= Dataset excerpt =
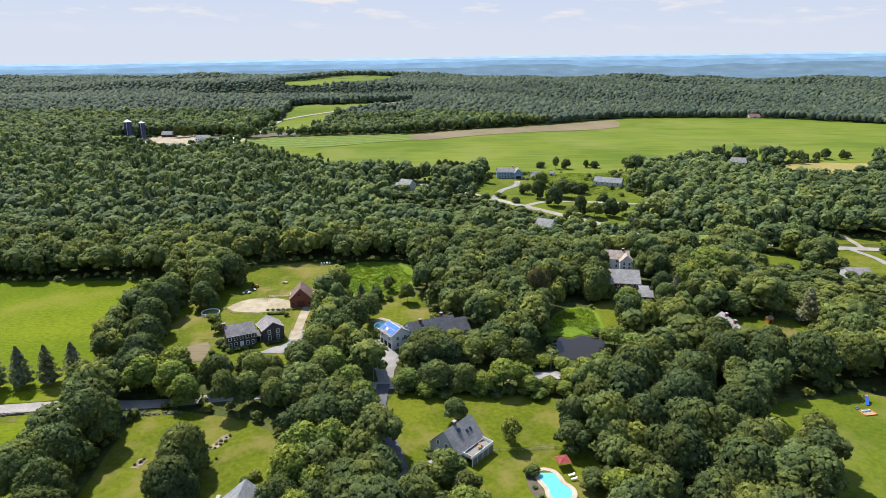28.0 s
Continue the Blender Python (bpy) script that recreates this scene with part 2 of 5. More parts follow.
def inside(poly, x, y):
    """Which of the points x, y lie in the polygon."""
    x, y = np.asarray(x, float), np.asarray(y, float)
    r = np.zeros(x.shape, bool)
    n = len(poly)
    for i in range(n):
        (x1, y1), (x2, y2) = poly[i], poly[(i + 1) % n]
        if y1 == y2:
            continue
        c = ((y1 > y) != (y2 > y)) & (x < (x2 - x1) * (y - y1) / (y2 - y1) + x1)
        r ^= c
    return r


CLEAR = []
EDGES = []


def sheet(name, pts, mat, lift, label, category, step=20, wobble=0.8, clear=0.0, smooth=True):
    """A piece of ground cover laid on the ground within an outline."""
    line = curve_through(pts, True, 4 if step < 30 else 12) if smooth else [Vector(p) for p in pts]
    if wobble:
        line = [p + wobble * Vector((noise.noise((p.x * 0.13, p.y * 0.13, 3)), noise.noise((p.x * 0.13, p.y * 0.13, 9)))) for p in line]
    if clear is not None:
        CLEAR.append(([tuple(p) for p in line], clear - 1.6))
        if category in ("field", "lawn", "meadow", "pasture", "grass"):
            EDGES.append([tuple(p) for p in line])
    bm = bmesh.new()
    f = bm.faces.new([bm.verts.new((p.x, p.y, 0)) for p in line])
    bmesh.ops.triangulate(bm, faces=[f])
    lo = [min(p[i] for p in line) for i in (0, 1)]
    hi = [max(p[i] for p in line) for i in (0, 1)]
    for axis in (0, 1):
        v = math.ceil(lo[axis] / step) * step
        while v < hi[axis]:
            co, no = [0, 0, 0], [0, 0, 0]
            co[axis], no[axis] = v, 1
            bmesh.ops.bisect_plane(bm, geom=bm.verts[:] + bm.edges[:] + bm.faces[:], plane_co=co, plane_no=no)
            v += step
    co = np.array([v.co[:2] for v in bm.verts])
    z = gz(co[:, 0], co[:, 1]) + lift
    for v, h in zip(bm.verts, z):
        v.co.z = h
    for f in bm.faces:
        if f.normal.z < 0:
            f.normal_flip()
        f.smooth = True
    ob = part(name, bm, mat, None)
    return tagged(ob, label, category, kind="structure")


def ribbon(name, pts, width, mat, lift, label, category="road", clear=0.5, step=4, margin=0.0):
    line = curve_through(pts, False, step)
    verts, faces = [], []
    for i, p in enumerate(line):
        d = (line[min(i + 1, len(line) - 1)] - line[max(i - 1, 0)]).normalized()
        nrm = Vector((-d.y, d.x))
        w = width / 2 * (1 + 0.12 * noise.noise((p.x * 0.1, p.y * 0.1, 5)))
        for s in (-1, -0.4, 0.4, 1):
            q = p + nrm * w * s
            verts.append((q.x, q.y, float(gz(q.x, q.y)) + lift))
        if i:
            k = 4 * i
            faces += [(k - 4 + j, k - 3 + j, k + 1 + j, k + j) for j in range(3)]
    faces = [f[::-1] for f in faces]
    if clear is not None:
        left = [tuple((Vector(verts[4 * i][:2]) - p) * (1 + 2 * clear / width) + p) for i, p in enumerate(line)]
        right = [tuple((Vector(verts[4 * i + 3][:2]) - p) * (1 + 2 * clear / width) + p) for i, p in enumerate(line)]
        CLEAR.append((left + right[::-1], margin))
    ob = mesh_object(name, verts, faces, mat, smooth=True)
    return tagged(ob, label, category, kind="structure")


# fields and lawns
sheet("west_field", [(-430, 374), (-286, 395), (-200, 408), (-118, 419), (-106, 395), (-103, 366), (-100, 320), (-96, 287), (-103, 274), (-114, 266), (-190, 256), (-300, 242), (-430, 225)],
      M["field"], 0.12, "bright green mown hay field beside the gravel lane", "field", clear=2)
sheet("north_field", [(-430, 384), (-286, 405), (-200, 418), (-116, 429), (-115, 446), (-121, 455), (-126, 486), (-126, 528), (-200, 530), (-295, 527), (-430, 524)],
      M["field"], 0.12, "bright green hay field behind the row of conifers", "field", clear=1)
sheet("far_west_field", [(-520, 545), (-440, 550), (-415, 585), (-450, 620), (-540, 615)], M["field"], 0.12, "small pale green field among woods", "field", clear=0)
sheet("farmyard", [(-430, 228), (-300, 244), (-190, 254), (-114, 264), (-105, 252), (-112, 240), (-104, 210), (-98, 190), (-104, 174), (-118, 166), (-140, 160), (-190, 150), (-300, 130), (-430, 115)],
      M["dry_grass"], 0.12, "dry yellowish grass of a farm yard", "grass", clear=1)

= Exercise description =
The material above holds pictures; copy everything else in it exactly.

= Expected output =
28.0 s
Continue the Blender Python (bpy) script that recreates this scene with part 2 of 5. More parts follow.
def inside(poly, x, y):
    """Which of the points x, y lie in the polygon."""
    x, y = np.asarray(x, float), np.asarray(y, float)
    r = np.zeros(x.shape, bool)
    n = len(poly)
    for i in range(n):
        (x1, y1), (x2, y2) = poly[i], poly[(i + 1) % n]
        if y1 == y2:
            continue
        c = ((y1 > y) != (y2 > y)) & (x < (x2 - x1) * (y - y1) / (y2 - y1) + x1)
        r ^= c
    return r


CLEAR = []
EDGES = []


def sheet(name, pts, mat, lift, label, category, step=20, wobble=0.8, clear=0.0, smooth=True):
    """A piece of ground cover laid on the ground within an outline."""
    line = curve_through(pts, True, 4 if step < 30 else 12) if smooth else [Vector(p) for p in pts]
    if wobble:
        line = [p + wobble * Vector((noise.noise((p.x * 0.13, p.y * 0.13, 3)), noise.noise((p.x * 0.13, p.y * 0.13, 9)))) for p in line]
    if clear is not None:
        CLEAR.append(([tuple(p) for p in line], clear - 1.6))
        if category in ("field", "lawn", "meadow", "pasture", "grass"):
            EDGES.append([tuple(p) for p in line])
    bm = bmesh.new()
    f = bm.faces.new([bm.verts.new((p.x, p.y, 0)) for p in line])
    bmesh.ops.triangulate(bm, faces=[f])
    lo = [min(p[i] for p in line) for i in (0, 1)]
    hi = [max(p[i] for p in line) for i in (0, 1)]
    for axis in (0, 1):
        v = math.ceil(lo[axis] / step) * step
        while v < hi[axis]:
            co, no = [0, 0, 0], [0, 0, 0]
            co[axis], no[axis] = v, 1
            bmesh.ops.bisect_plane(bm, geom=bm.verts[:] + bm.edges[:] + bm.faces[:], plane_co=co, plane_no=no)
            v += step
    co = np.array([v.co[:2] for v in bm.verts])
    z = gz(co[:, 0], co[:, 1]) + lift
    for v, h in zip(bm.verts, z):
        v.co.z = h
    for f in bm.faces:
        if f.normal.z < 0:
            f.normal_flip()
        f.smooth = True
    ob = part(name, bm, mat, None)
    return tagged(ob, label, category, kind="structure")


def ribbon(name, pts, width, mat, lift, label, category="road", clear=0.5, step=4, margin=0.0):
    line = curve_through(pts, False, step)
    verts, faces = [], []
    for i, p in enumerate(line):
        d = (line[min(i + 1, len(line) - 1)] - line[max(i - 1, 0)]).normalized()
        nrm = Vector((-d.y, d.x))
        w = width / 2 * (1 + 0.12 * noise.noise((p.x * 0.1, p.y * 0.1, 5)))
        for s in (-1, -0.4, 0.4, 1):
            q = p + nrm * w * s
            verts.append((q.x, q.y, float(gz(q.x, q.y)) + lift))
        if i:
            k = 4 * i
            faces += [(k - 4 + j, k - 3 + j, k + 1 + j, k + j) for j in range(3)]
    faces = [f[::-1] for f in faces]
    if clear is not None:
        left = [tuple((Vector(verts[4 * i][:2]) - p) * (1 + 2 * clear / width) + p) for i, p in enumerate(line)]
        right = [tuple((Vector(verts[4 * i + 3][:2]) - p) * (1 + 2 * clear / width) + p) for i, p in enumerate(line)]
        CLEAR.append((left + right[::-1], margin))
    ob = mesh_object(name, verts, faces, mat, smooth=True)
    return tagged(ob, label, category, kind="structure")


# fields and lawns
sheet("west_field", [(-430, 374), (-286, 395), (-200, 408), (-118, 419), (-106, 395), (-103, 366), (-100, 320), (-96, 287), (-103, 274), (-114, 266), (-190, 256), (-300, 242), (-430, 225)],
      M["field"], 0.12, "bright green mown hay field beside the gravel lane", "field", clear=2)
sheet("north_field", [(-430, 384), (-286, 405), (-200, 418), (-116, 429), (-115, 446), (-121, 455), (-126, 486), (-126, 528), (-200, 530), (-295, 527), (-430, 524)],
      M["field"], 0.12, "bright green hay field behind the row of conifers", "field", clear=1)
sheet("far_west_field", [(-520, 545), (-440, 550), (-415, 585), (-450, 620), (-540, 615)], M["field"], 0.12, "small pale green field among woods", "field", clear=0)
sheet("farmyard", [(-430, 228), (-300, 244), (-190, 254), (-114, 264), (-105, 252), (-112, 240), (-104, 210), (-98, 190), (-104, 174), (-118, 166), (-140, 160), (-190, 150), (-300, 130), (-430, 115)],
      M["dry_grass"], 0.12, "dry yellowish grass of a farm yard", "grass", clear=1)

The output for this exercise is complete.